Menurut seorang pekerja penyelamat dan jurnalis lokal, di pinggiran pusat komersial Yangon setidaknya enam demonstran tewas. Seorang dokter mengonfirmasi kepada AFP, bahwa dua pengunjuk rasa tewas di kota terbesar kedua Myanmar, Mandalay. Salah satu korban di Mandalay berusia 19 tahun dan ditembak di kepala.

Pengunjuk rasa berusia 19 tahun lainnya tewas setelah ditembak di Salin. "Mereka seharusnya tidak menggunakan kekuatan mematikan seperti itu terhadap para pengunjuk rasa damai," kata temannya Min Pyae Phyo, sambil menangis. "Saya tidak akan melupakan dan memaafkan mereka seumur hidup saya," ujarnya.

Aksi demonstrasi di Myingyan juga berubah mematikan ketika pasukan keamanan menembaki pengunjuk rasa yang membawa perisai merah buatan yang dihiasi dengan penghormatan tiga jari, simbol perlawanan untuk gerakan antikudeta. Beberapa petugas medis memastikan seorang pemuda ditembak mati.

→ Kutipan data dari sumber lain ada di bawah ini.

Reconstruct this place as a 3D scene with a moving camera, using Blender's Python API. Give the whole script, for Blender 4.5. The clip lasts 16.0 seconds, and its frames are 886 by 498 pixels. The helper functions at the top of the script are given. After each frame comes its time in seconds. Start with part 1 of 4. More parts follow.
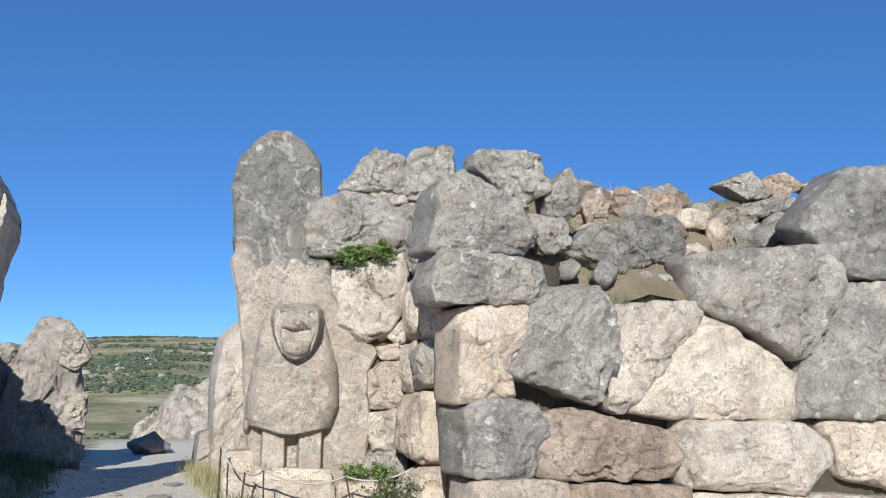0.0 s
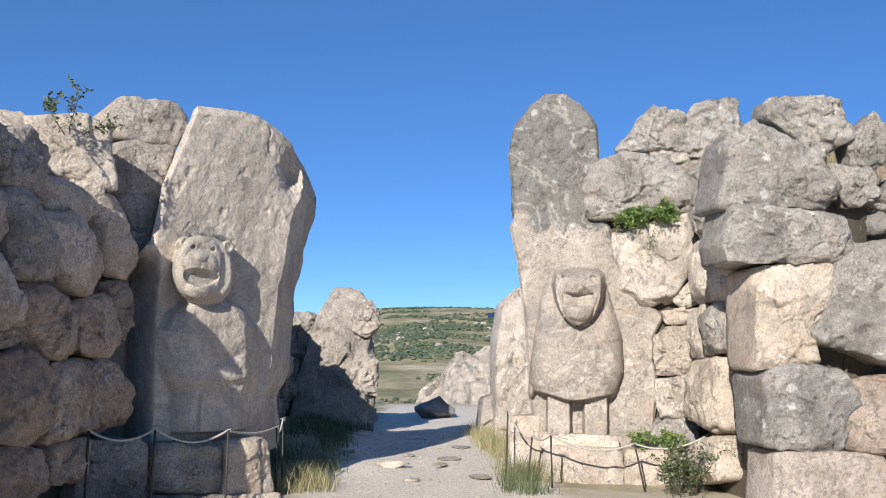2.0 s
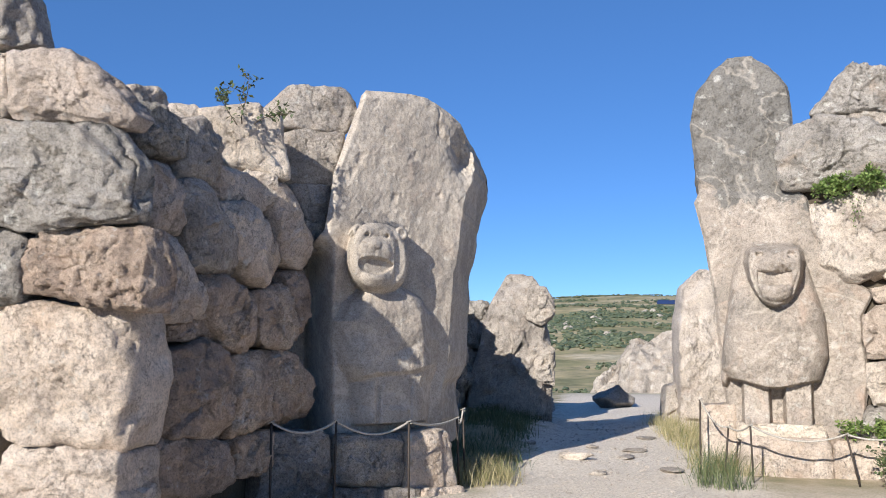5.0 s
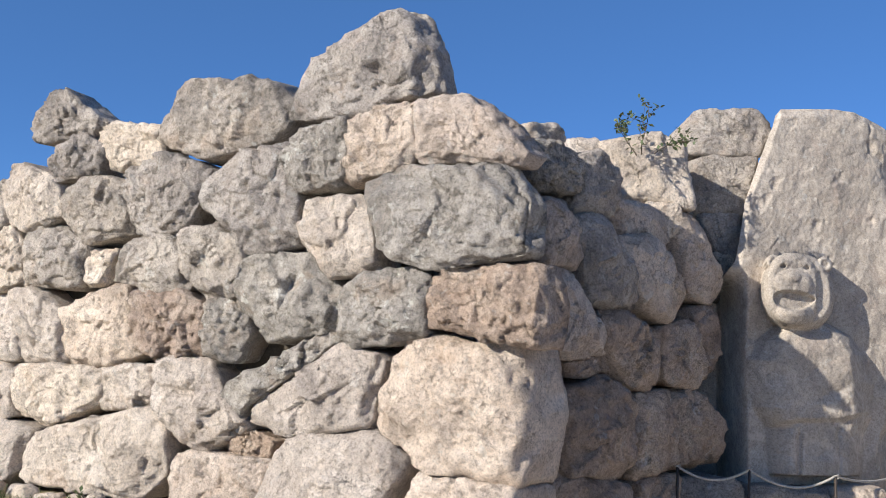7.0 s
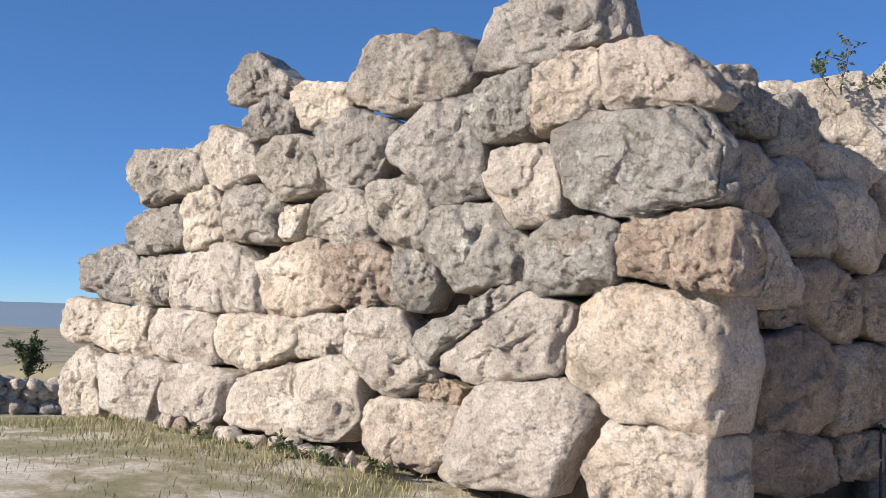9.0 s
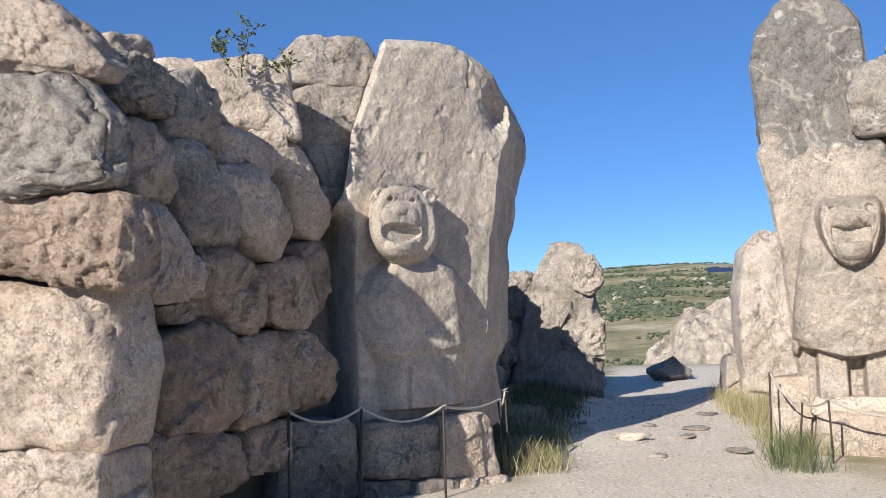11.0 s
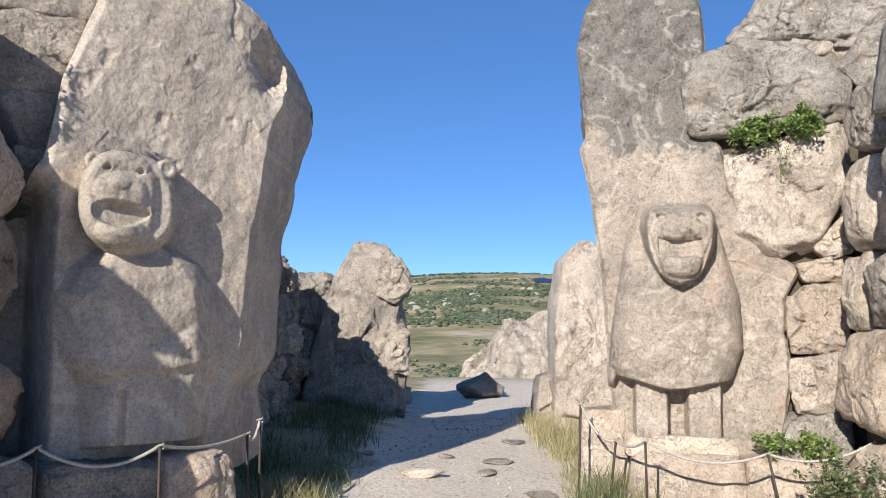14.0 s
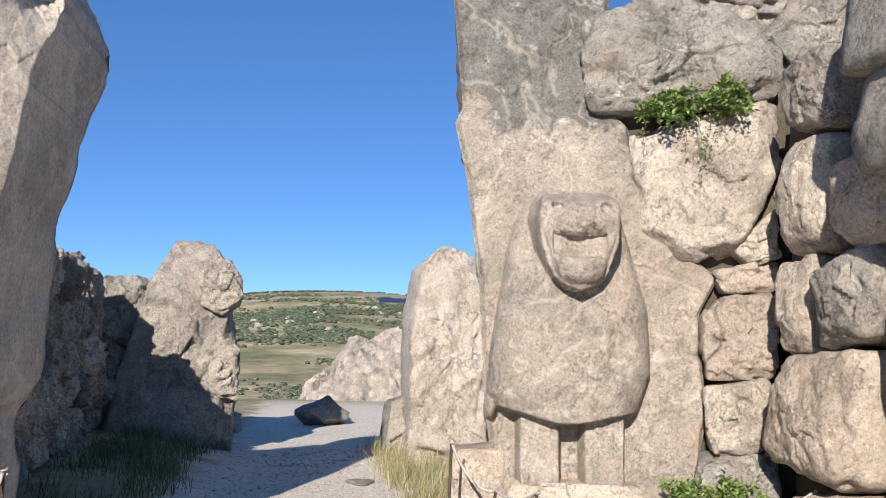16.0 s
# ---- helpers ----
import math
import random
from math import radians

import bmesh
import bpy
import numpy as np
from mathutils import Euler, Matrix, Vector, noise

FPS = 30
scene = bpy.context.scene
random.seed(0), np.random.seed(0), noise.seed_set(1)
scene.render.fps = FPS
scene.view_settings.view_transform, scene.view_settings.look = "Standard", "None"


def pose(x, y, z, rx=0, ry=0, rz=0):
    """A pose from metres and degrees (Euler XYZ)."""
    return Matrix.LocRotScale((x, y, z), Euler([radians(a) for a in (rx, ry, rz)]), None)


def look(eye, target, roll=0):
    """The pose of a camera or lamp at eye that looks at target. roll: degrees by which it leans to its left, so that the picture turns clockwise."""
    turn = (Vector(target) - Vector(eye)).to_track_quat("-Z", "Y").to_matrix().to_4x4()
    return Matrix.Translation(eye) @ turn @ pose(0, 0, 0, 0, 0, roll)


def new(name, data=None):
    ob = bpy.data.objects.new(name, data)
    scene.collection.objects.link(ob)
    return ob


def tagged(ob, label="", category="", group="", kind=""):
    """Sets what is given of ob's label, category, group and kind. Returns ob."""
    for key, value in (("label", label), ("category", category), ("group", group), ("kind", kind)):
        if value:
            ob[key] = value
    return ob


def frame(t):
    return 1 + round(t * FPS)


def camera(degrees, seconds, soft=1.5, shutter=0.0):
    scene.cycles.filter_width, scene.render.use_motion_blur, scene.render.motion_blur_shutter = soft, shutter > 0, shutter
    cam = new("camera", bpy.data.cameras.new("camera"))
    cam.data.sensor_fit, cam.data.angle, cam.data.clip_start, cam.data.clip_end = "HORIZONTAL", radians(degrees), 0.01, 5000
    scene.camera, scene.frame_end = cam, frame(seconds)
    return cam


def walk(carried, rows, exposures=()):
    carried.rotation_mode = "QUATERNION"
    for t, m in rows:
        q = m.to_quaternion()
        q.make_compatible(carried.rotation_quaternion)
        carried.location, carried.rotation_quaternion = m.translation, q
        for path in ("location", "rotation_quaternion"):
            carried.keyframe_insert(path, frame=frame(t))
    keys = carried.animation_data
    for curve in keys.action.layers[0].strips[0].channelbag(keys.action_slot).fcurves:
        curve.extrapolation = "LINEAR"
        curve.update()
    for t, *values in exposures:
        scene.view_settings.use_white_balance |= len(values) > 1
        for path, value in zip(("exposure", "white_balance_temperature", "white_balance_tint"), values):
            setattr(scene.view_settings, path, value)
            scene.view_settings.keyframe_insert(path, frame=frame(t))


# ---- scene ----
cam = camera(49.0, 16.0, soft=0.7)
PATH = [
    (0, (-0.69, -9.884, 1.527), (0.053, -8.051, 1.822), 0.7),
    (0.5, (-0.754, -9.854, 1.479), (-0.185, -7.958, 1.763), 0.8),
    (1, (-0.775, -9.744, 1.487), (-0.359, -7.807, 1.763), 0.7),
    (1.5, (-0.786, -9.67, 1.488), (-0.494, -7.708, 1.742), 0.8),
    (2, (-0.791, -9.635, 1.484), (-0.572, -7.659, 1.709), 0.9),
    (2.5, (-0.786, -9.644, 1.483), (-0.609, -7.663, 1.689), 1.0),
    (3, (-0.781, -9.643, 1.487), (-0.612, -7.659, 1.675), 1.1),
    (3.2, (-0.774, -9.618, 1.483), (-0.609, -7.634, 1.668), 1.1),
    (5.3, (-0.921, -9.065, 1.456), (-1.161, -7.09, 1.665), -0.1),
    (5.5, (-0.874, -9.04, 1.467), (-1.21, -7.08, 1.685), 0.0),
    (6, (-0.769, -8.925, 1.445), (-1.344, -7.027, 1.71), 0.7),
    (6.5, (-0.696, -8.827, 1.479), (-1.488, -7.011, 1.746), 1.5),
    (7, (-0.712, -8.765, 1.539), (-1.67, -7.026, 1.785), 2.0),
    (7.5, (-0.796, -8.746, 1.536), (-1.868, -7.073, 1.764), 2.5),
    (8, (-0.846, -8.609, 1.46), (-2.057, -7.031, 1.673), 3.1),
    (8.5, (-0.995, -8.892, 1.441), (-2.243, -7.339, 1.614), 2.8),
    (9, (-0.848, -8.841, 1.4), (-2.089, -7.281, 1.565), 2.4),
    (9.5, (-1.013, -8.936, 1.455), (-2.022, -7.215, 1.592), 1.2),
    (10, (-1.255, -8.715, 1.45), (-1.847, -6.813, 1.616), -0.1),
    (10.2, (-1.10, -8.49, 1.42), (-1.597, -6.564, 1.593), -0.8),
    (12.3, (-0.707, -7.77, 1.558), (-0.685, -5.774, 1.685), 0.2),
    (12.5, (-0.644, -7.607, 1.563), (-0.621, -5.612, 1.696), 0.4),
    (13, (-0.607, -7.189, 1.531), (-0.583, -5.194, 1.671), 0.5),
    (13.5, (-0.538, -6.644, 1.541), (-0.404, -4.655, 1.694), 0.4),
    (14, (-0.396, -6.19, 1.553), (-0.27, -4.199, 1.707), 0.6),
    (14.5, (-0.391, -5.594, 1.514), (-0.093, -3.624, 1.683), 1.0),
    (15, (-0.314, -5.172, 1.507), (0.006, -3.205, 1.682), 1.1),
    (15.5, (-0.214, -4.729, 1.517), (0.108, -2.763, 1.701), 1.2),
    (16, (-0.2, -4.22, 1.527), (0.238, -2.278, 1.725), 1.3),
]
walk(cam, [(t, look(eye, target, roll)) for t, eye, target, roll in PATH], exposures=[(0.0, 0.36, 5950, 5), (1.5, 0.54, 6200, 8), (6.5, 0.58, 6250, 10), (9.0, 0.58, 6450, 10), (16.0, 0.56, 6450, 10)])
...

Media lokal di negara bagian Kachin utara juga melaporkan adegan kekerasan serupa. Di Dawei pada Rabu seorang korban tembakan dari Ahad dikremasi. Para pelayat memegang karangan bunga dan potret Lwin Lwin Oo (33 tahun) saat pembawa peti mati diapit oleh ratusan nyanyian. "Kami bersatu, ya kami. Demokrasi adalah tujuan kami."